Cass. pen. Sez. V, Sent., (ud. 24-09-2012) 15-02-2013, n. 7534

Sentenza scelta dal dott. Domenico Cirasole direttore del sito giuridico http://www.gadit.it/

Svolgimento del processo

1. Con sentenza in data 8-3-2011 la Corte di Assise di Appello di Catania confermava l’affermazione di responsabilità di P. K.Y.R. per l’omicidio preterintenzionale del padre F.C., pronunciata dalla Corte di Assise di Catania con sentenza del 7-5-2010, concedendo l’attenuante della provocazione e riducendo quindi la pena ad anni sei di reclusione.

2. Il fatto avveniva a seguito di una lite tra padre e figlio articolatasi in due fasi, nella prima delle quali l’imputato era stato ferito al capo dal padre con una chiave inglese, nella seconda era tornato nella camera da letto in cui il padre si trovava e, nel corso di una colluttazione, lo aveva colpito con un coltello recidendogli l’arteria e la vena poplitea con conseguente decesso.

2.1 La corte catanese non riconosceva la legittima difesa sul rilievo, da un lato, della non attualità del pericolo di un’offesa ingiusta, dall’altro della evitabilità del pericolo. Infatti, anche a credere alla versione del prevenuto secondo cui egli era uscito tra il primo ed il secondo momento della vicenda, rientrando nell’abitazione in quanto mortificato per il fatto di essere stato visto ferito e sanguinante dai vicini (aspetto quest’ultimo peraltro non confermato dalle testimonianze), restava tuttavia il fatto che la seconda fase, anche se la vittima era armata della chiave inglese e nella colluttazione aveva sovrastato il figlio, era stata volontariamente provocata dal R. che si era armato prevedendo ed accettando una situazione di rischio.

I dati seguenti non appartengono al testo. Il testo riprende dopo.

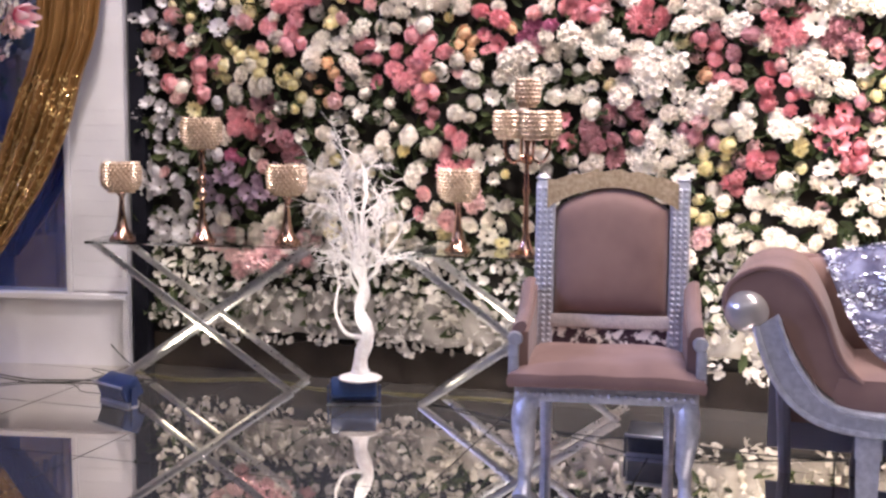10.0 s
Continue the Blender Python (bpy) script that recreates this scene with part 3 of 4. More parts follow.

3. Con il ricorso proposto tramite il difensore avv. S. Chiarenza, l’imputato deduceva contraddittorietà e manifesta illogicità della motivazione. I giudici di secondo grado avevano infatti escluso, senza fornirne motivazione, il perdurare del pericolo nella seconda fase del litigio, nonostante che, nella prima, il figlio fosse stato colpito dal padre al capo, e in contrasto con il riconoscimento che, nella seconda, la vittima era armata di chiave inglese e si trovava in posizione tale da sovrastare il figlio. Comunque le circostanze in cui era maturato il reato, che avevano tra l’altro comportato la concessione in appello dell’attenuante della provocazione, avrebbero dovuto determinare una pena più mite.
Motivi della decisione

La questione dedotta, benchè inscenata come vizio motivazionale, involge in realtà aspetti inerenti alla ricostruzione del fatto e all’apprezzamento del materiale probatorio rimessi alla esclusiva competenza del giudice di merito, che, nel caso in esame, l’ha adeguatamente ed esaustivamente esercitata.

La sentenza impugnata ha infatti tenuto nella debita considerazione la scomposizione della vicenda in due fasi, fornendo ragionata contezza delle ragioni per le quali non poteva essere riconosciuta l’esimente della legittima difesa, dal momento che, per quanto nella prima l’imputato fosse stato colpito dal padre con una chiave inglese, il verificarsi della seconda, poco importa se intervallata o meno dall’uscita di casa del giovane, era stato volontariamente provocato dal R. che si era appositamente armato di un coltello per recarsi nella camera del padre, prevedendo ed accettando una situazione di rischio, alla quale ben avrebbe potuto evitare di sottoporsi, restando quindi irrilevante che la vittima fosse armata della chiave inglese e nella colluttazione avesse sovrastato il figlio.

Del pari immune da censure azionabili nella presente sede, l’aspetto della determinazione della pena, essendo stato l’esercizio del relativo potere discrezionale adeguatamente motivato con il richiamo alla gravità del fatto, previo peraltro il riconoscimento dell’attenuante della provocazione.

Il ricorso è quindi inammissibile e a tale declaratoria seguono le statuizioni di cui all’art. 616 cod. proc. pen., determinandosi in Euro 1000, in relazione alla natura delle questioni dedotte, la somma da corrispondere alla cassa delle ammende.
P.Q.M.

Dichiara inammissibile il ricorso e condanna il ricorrente al pagamento delle spese processuali e della somma di Euro 1000 in favore della Cassa delle Ammende.

Così deciso in Roma, il 24 settembre 2012.